PROBLEM DETAILS
Skip every image and restate the data word for word.

SUPPLIED INFORMATION
>> begin
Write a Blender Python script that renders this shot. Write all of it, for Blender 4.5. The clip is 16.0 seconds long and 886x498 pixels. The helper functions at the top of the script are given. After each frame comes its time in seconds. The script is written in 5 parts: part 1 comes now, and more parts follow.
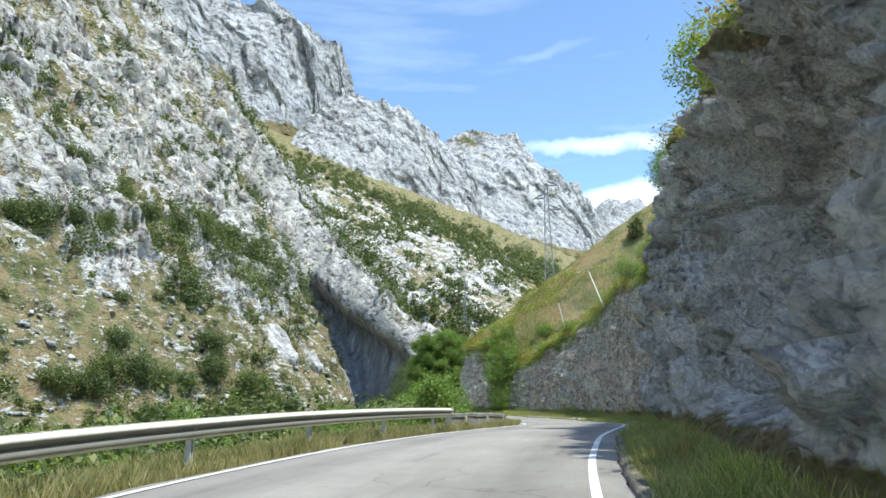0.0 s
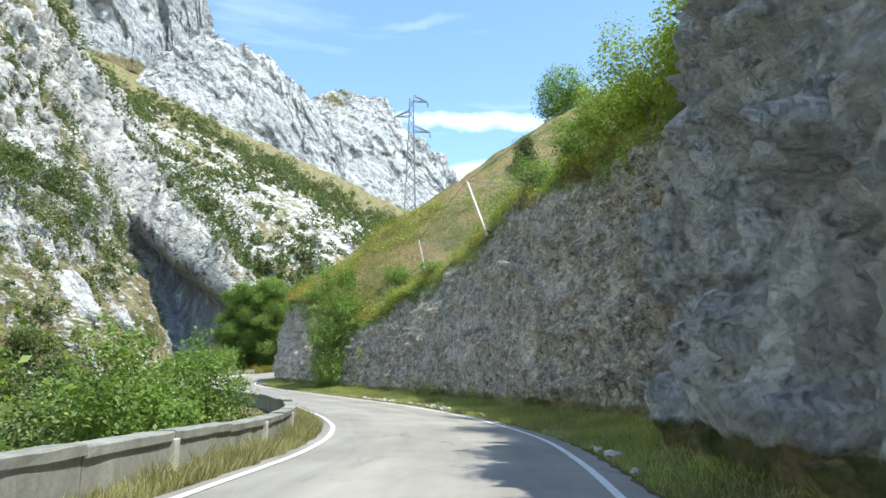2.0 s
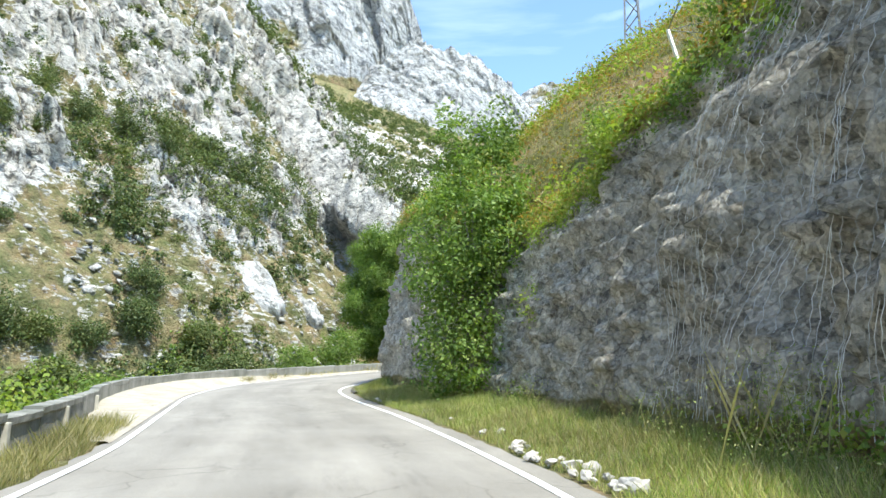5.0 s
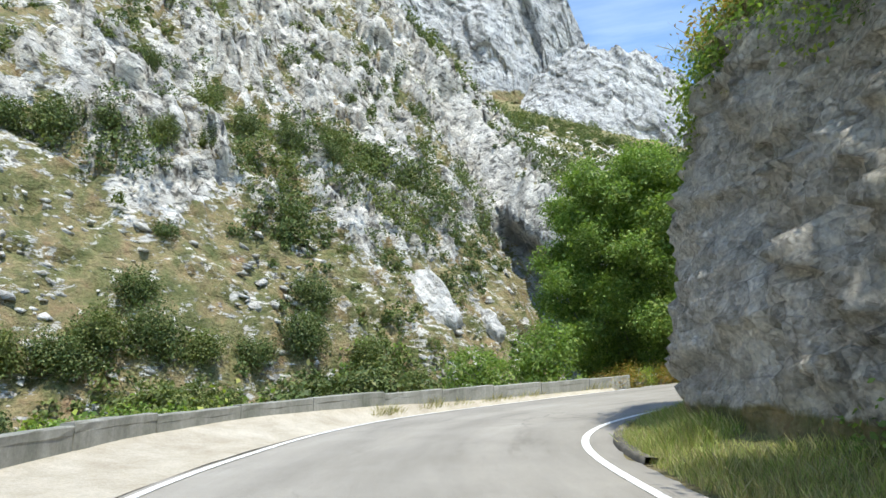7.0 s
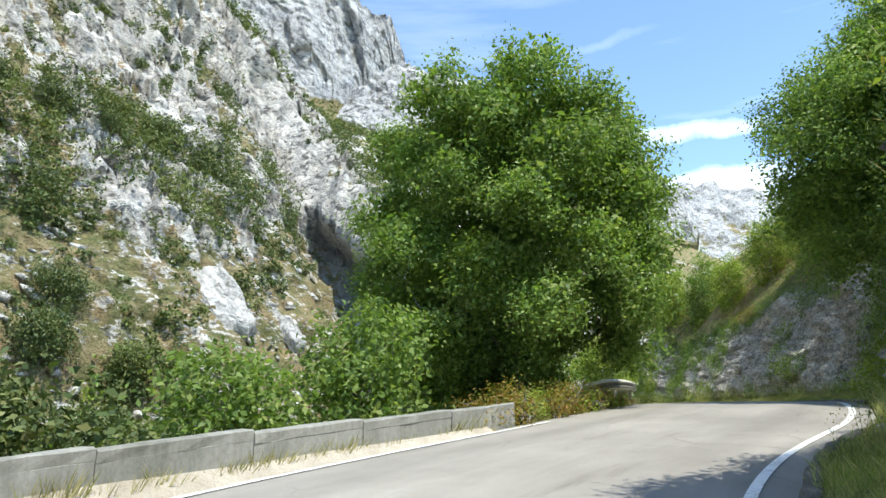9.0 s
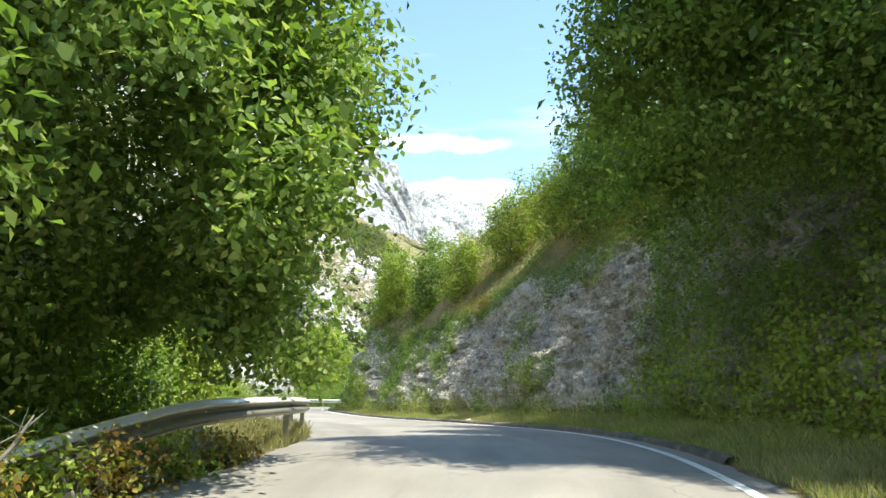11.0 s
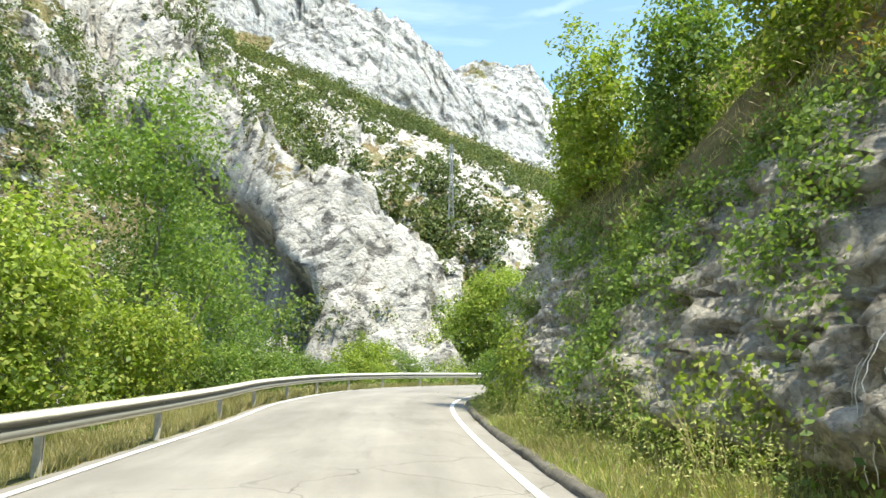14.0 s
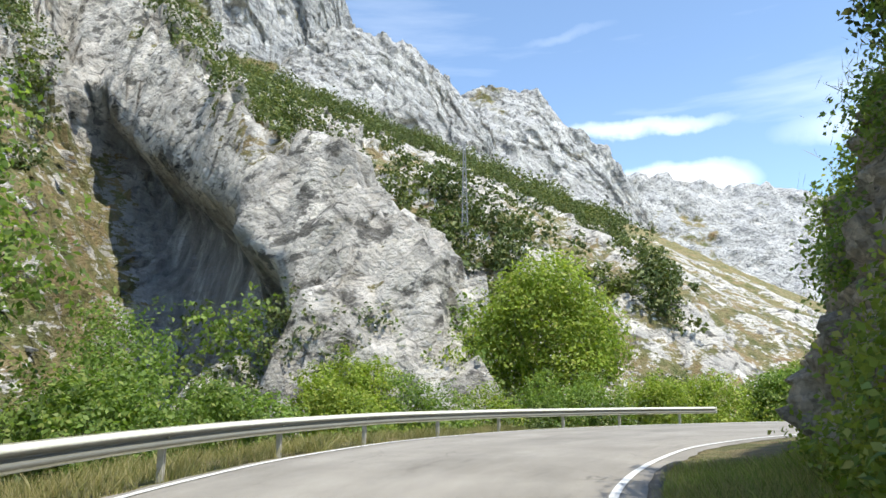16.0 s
>> end
ANSWER TO THIS TASK
Write a Blender Python script that renders this shot. Write all of it, for Blender 4.5. The clip is 16.0 seconds long and 886x498 pixels. The helper functions at the top of the script are given. After each frame comes its time in seconds. The script is written in 5 parts: part 1 comes now, and more parts follow.
0.0 s
2.0 s
5.0 s
7.0 s
9.0 s
11.0 s
14.0 s
16.0 s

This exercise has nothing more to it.